Science fiction rarely is about scientists doing real science, in its slowness, its vagueness, the sort of tedious quality of getting out there and digging amongst rocks and then trying to convince people that what you're seeing justifies the conclusions you're making. The whole process of science is wildly under-represented in science fiction because it's not easy to write about. There are many facets of science that are almost exactly opposite of dramatic narrative.
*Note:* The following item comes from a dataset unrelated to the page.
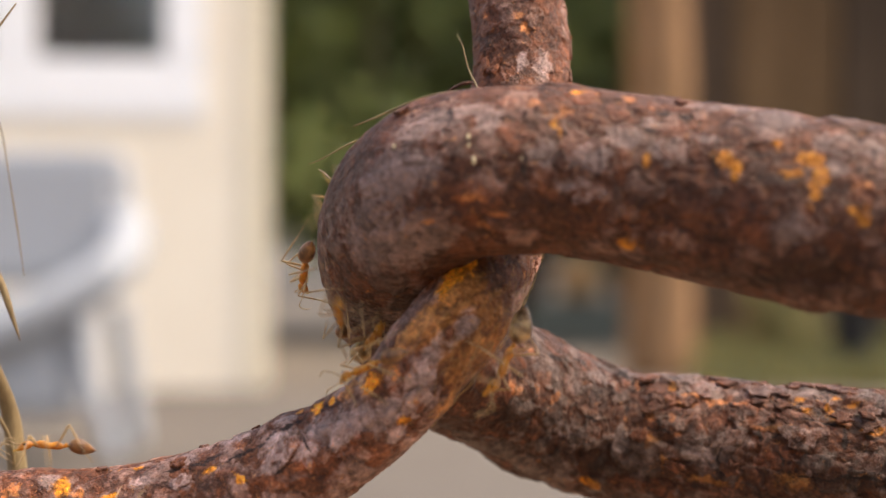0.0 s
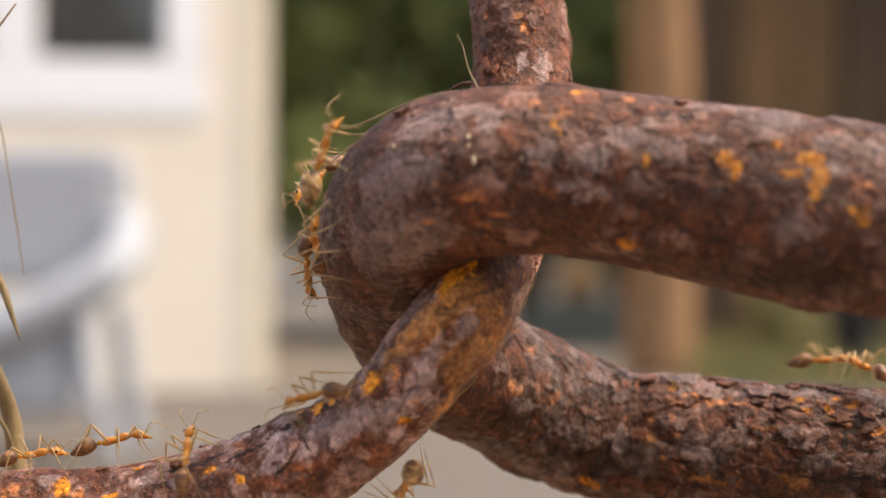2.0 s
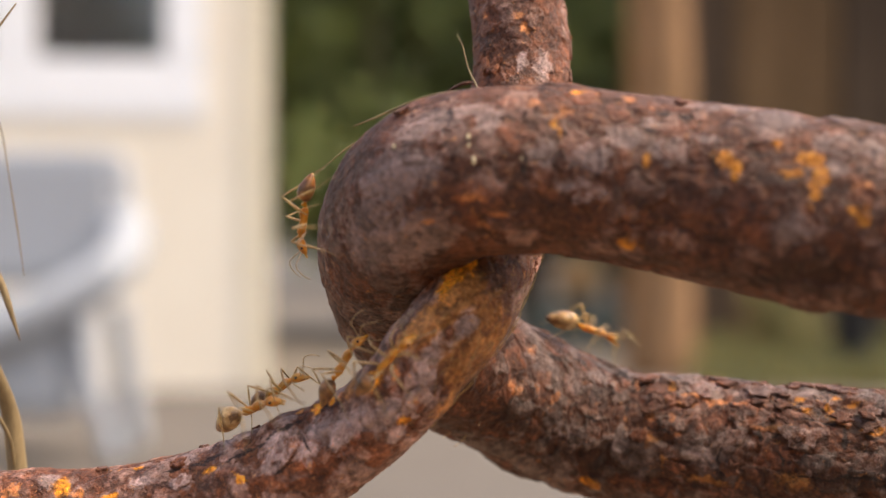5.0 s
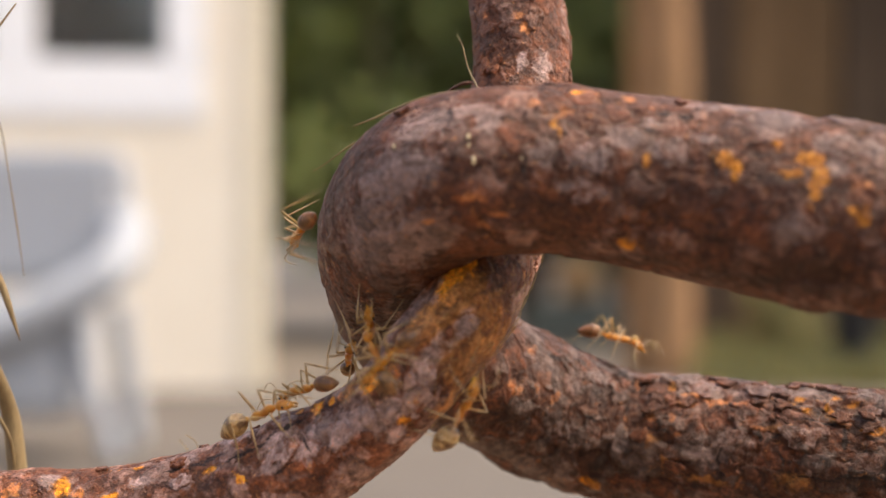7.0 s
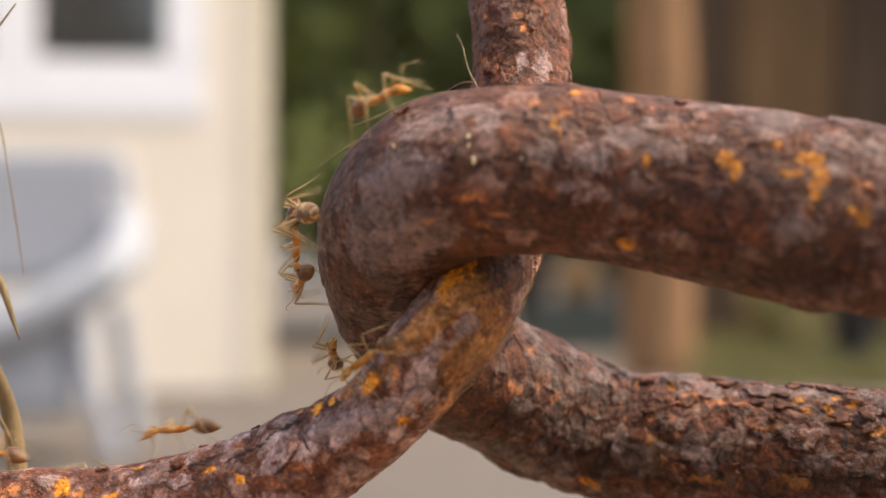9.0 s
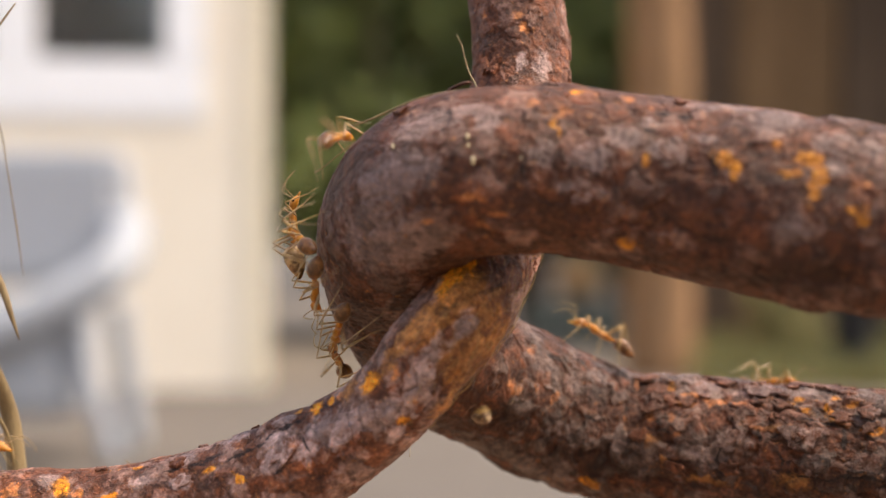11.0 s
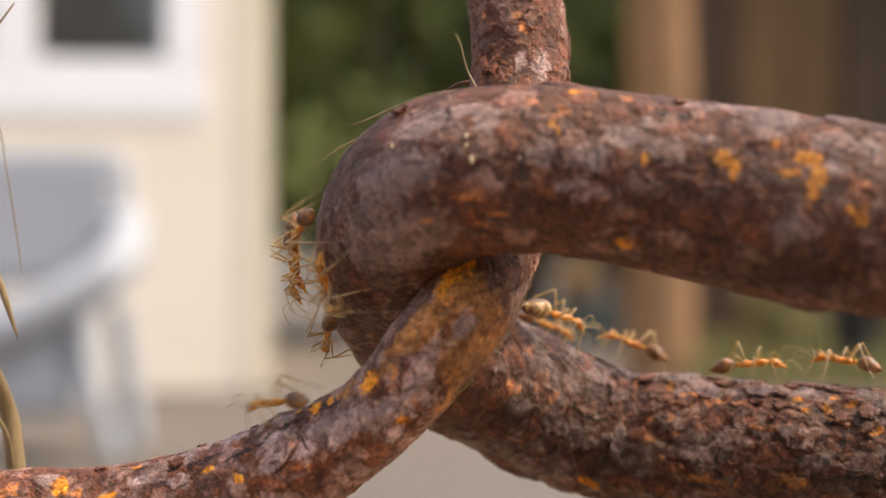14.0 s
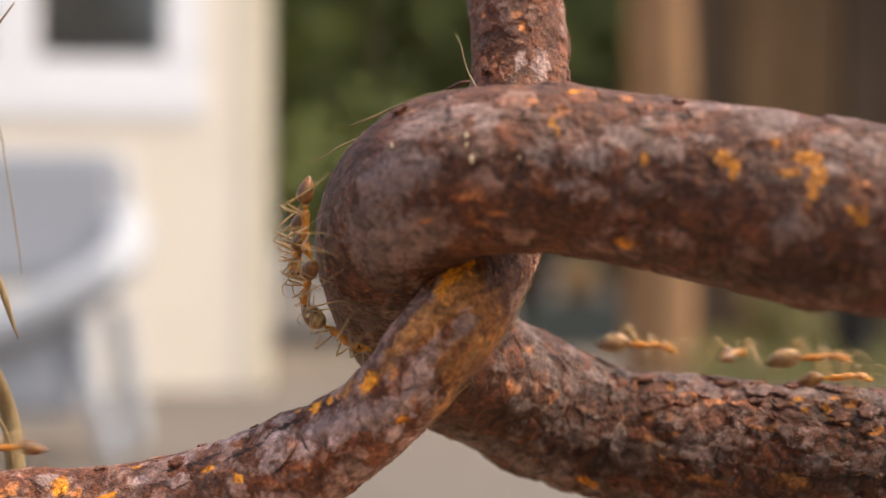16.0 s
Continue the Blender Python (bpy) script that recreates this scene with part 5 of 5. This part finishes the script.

It's slow, tedious, inconclusive, it's hard to tell good guys from bad guys -- it's everything that a normal hour of Star Trek is not.

KIM STANLEY ROBINSON

interview, Locus, September 1997


There are, without doubt, great possibilities in the serious exploitation of the astronomical tale; as a few semi-classics like "The War of the Worlds", "The Last and First Men", "Station X", "The Red Brain", and Clark Ashton Smith's best work prove. But the pioneers must be prepared to labour without financial return, professional recognition, or the encouragement of a reading majority whose taste has been seriously warped by the rubbish it has devoured. Fortunately sincere artistic creation is its own incentive and reward, so that despite all obstacles we need not despair of the future of a fresh literary form whose present lack of development leaves all the more room for brilliant and fruitful experimentation.

H. P. LOVECRAFT

"Some Notes on Interplanetary Fiction", Californian, winter 1935

Tags: H. P. Lovecraft


No average mind can either understand or enjoy science-fiction; it takes an amount of imagination beyond the average man.

JOHN W. CAMPBELL, JR.

"Science Fiction"


I often use the metaphor of Perseus and the head of Medusa when I speak of science fiction. Instead of looking into the face of truth, you look over your shoulder into the bronze surface of a reflecting shield. Then you reach back with your sword and cut off the head of Medusa. Science fiction pretends to look into the future but it's really looking at a reflection of what is already in front of us. So you have a ricochet vision, a ricochet that enables you to have fun with it, instead of being self-conscious and superintellectual.